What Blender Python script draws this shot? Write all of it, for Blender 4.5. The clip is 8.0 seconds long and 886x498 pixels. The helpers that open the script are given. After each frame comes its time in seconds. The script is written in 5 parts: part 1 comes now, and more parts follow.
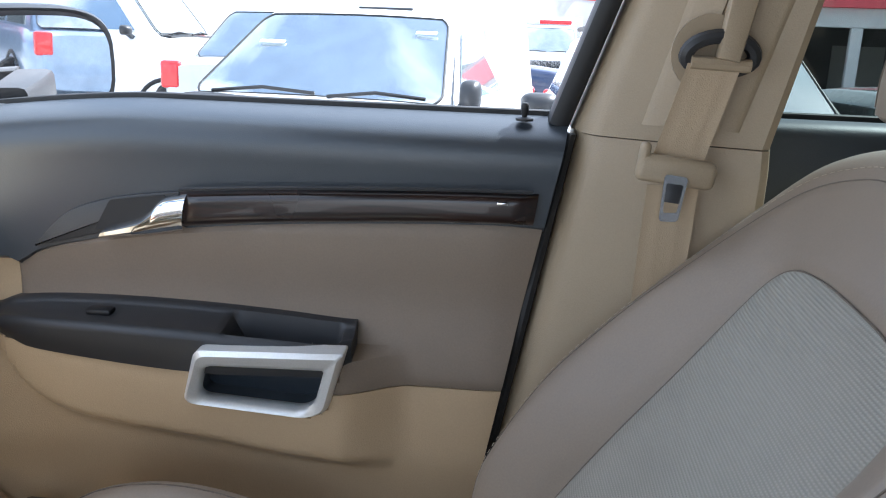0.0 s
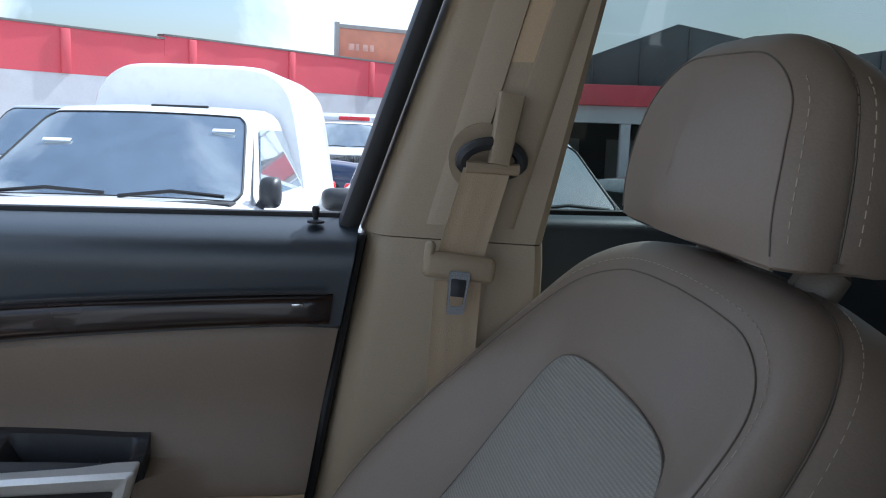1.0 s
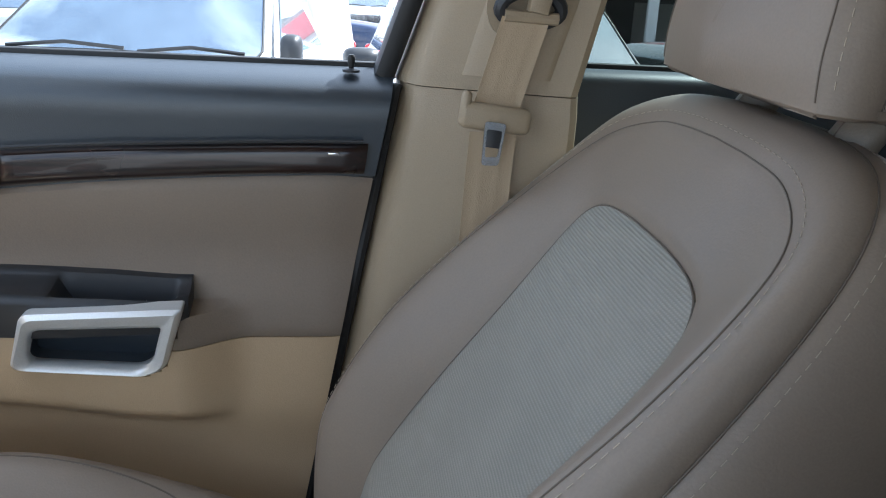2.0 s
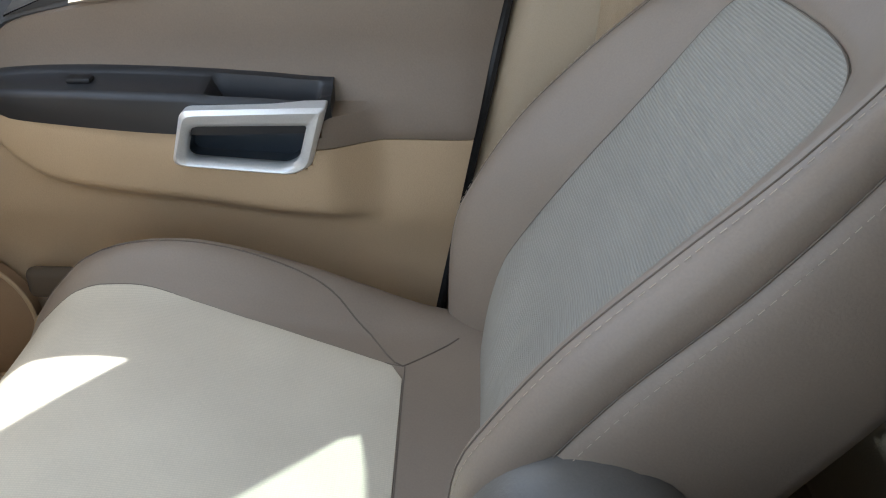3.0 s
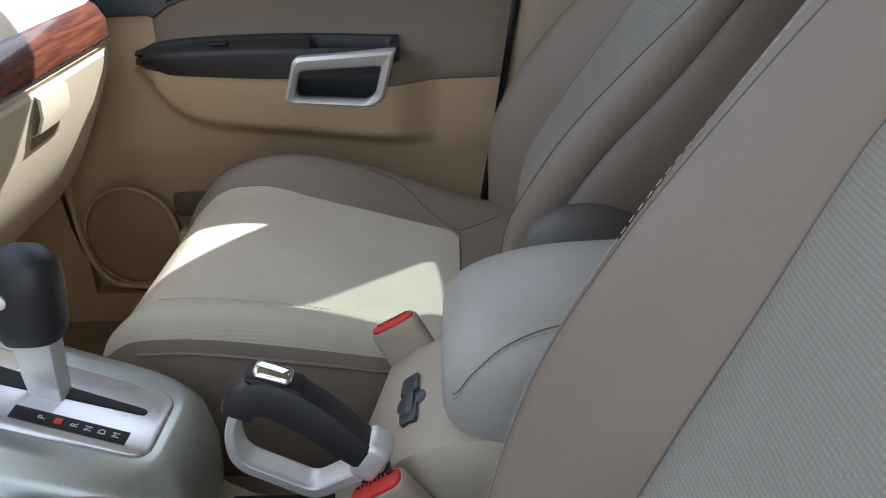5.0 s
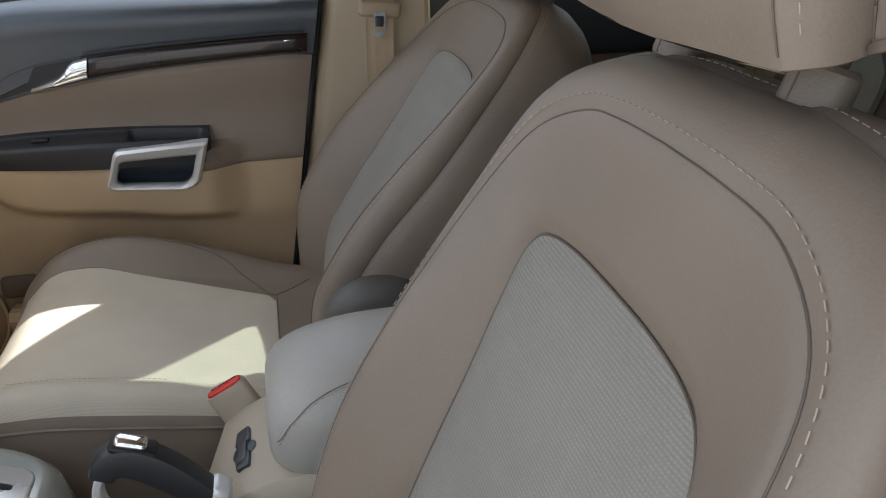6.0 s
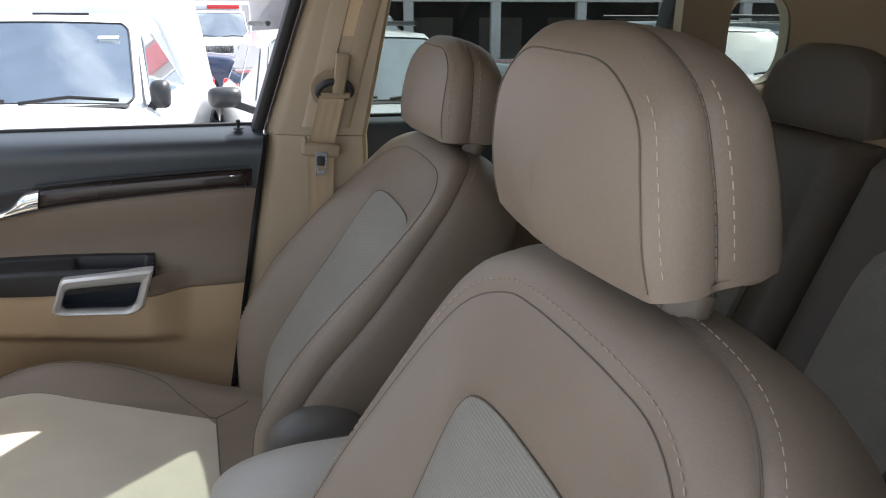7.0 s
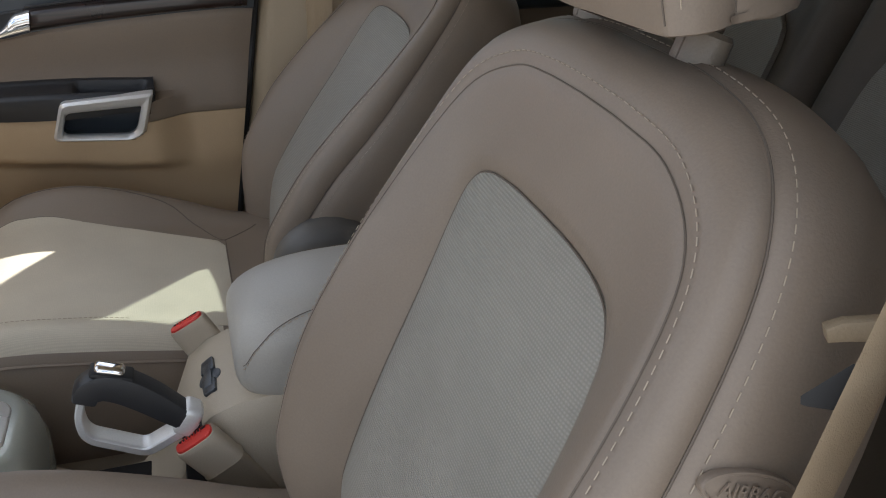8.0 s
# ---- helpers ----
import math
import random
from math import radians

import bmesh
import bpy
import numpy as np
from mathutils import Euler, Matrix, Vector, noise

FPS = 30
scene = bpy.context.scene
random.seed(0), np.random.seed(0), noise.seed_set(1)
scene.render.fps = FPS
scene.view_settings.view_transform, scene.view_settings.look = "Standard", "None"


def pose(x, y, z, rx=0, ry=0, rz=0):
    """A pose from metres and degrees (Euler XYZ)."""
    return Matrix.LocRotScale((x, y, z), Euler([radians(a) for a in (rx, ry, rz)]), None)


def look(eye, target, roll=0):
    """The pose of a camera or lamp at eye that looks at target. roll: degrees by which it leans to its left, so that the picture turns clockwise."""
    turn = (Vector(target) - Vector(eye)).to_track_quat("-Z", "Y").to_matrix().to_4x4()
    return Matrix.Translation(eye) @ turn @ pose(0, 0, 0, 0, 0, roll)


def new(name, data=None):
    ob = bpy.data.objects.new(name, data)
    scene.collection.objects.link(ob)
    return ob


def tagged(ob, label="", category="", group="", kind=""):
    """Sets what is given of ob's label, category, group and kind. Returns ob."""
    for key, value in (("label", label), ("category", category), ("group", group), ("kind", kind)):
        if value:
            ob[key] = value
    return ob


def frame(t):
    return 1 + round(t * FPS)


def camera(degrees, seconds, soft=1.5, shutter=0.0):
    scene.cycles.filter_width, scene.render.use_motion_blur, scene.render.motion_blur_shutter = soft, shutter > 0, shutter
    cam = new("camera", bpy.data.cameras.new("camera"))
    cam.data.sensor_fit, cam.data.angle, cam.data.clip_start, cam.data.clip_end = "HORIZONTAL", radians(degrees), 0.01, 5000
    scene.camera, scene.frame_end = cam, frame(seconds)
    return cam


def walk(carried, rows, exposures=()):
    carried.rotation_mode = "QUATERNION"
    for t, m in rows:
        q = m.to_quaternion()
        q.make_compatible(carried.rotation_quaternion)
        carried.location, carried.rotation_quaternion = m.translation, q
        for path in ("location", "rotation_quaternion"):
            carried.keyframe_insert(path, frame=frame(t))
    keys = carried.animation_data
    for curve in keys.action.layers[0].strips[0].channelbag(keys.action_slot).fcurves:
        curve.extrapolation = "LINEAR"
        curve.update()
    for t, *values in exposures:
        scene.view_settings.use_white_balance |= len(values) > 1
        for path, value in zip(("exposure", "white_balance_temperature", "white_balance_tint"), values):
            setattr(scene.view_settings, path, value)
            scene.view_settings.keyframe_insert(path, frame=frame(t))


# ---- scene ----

★ ★ ★ ★

SHORT EXERCISE →
Reproduce the listing above exactly, excluding all pictures.

RESULT OF THE TASK →
What Blender Python script draws this shot? Write all of it, for Blender 4.5. The clip is 8.0 seconds long and 886x498 pixels. The helpers that open the script are given. After each frame comes its time in seconds. The script is written in 5 parts: part 1 comes now, and more parts follow.
0.0 s
1.0 s
2.0 s
3.0 s
5.0 s
6.0 s
7.0 s
8.0 s
# ---- helpers ----
import math
import random
from math import radians

import bmesh
import bpy
import numpy as np
from mathutils import Euler, Matrix, Vector, noise

FPS = 30
scene = bpy.context.scene
random.seed(0), np.random.seed(0), noise.seed_set(1)
scene.render.fps = FPS
scene.view_settings.view_transform, scene.view_settings.look = "Standard", "None"


def pose(x, y, z, rx=0, ry=0, rz=0):
    """A pose from metres and degrees (Euler XYZ)."""
    return Matrix.LocRotScale((x, y, z), Euler([radians(a) for a in (rx, ry, rz)]), None)


def look(eye, target, roll=0):
    """The pose of a camera or lamp at eye that looks at target. roll: degrees by which it leans to its left, so that the picture turns clockwise."""
    turn = (Vector(target) - Vector(eye)).to_track_quat("-Z", "Y").to_matrix().to_4x4()
    return Matrix.Translation(eye) @ turn @ pose(0, 0, 0, 0, 0, roll)


def new(name, data=None):
    ob = bpy.data.objects.new(name, data)
    scene.collection.objects.link(ob)
    return ob


def tagged(ob, label="", category="", group="", kind=""):
    """Sets what is given of ob's label, category, group and kind. Returns ob."""
    for key, value in (("label", label), ("category", category), ("group", group), ("kind", kind)):
        if value:
            ob[key] = value
    return ob


def frame(t):
    return 1 + round(t * FPS)


def camera(degrees, seconds, soft=1.5, shutter=0.0):
    scene.cycles.filter_width, scene.render.use_motion_blur, scene.render.motion_blur_shutter = soft, shutter > 0, shutter
    cam = new("camera", bpy.data.cameras.new("camera"))
    cam.data.sensor_fit, cam.data.angle, cam.data.clip_start, cam.data.clip_end = "HORIZONTAL", radians(degrees), 0.01, 5000
    scene.camera, scene.frame_end = cam, frame(seconds)
    return cam


def walk(carried, rows, exposures=()):
    carried.rotation_mode = "QUATERNION"
    for t, m in rows:
        q = m.to_quaternion()
        q.make_compatible(carried.rotation_quaternion)
        carried.location, carried.rotation_quaternion = m.translation, q
        for path in ("location", "rotation_quaternion"):
            carried.keyframe_insert(path, frame=frame(t))
    keys = carried.animation_data
    for curve in keys.action.layers[0].strips[0].channelbag(keys.action_slot).fcurves:
        curve.extrapolation = "LINEAR"
        curve.update()
    for t, *values in exposures:
        scene.view_settings.use_white_balance |= len(values) > 1
        for path, value in zip(("exposure", "white_balance_temperature", "white_balance_tint"), values):
            setattr(scene.view_settings, path, value)
            scene.view_settings.keyframe_insert(path, frame=frame(t))


# ---- scene ----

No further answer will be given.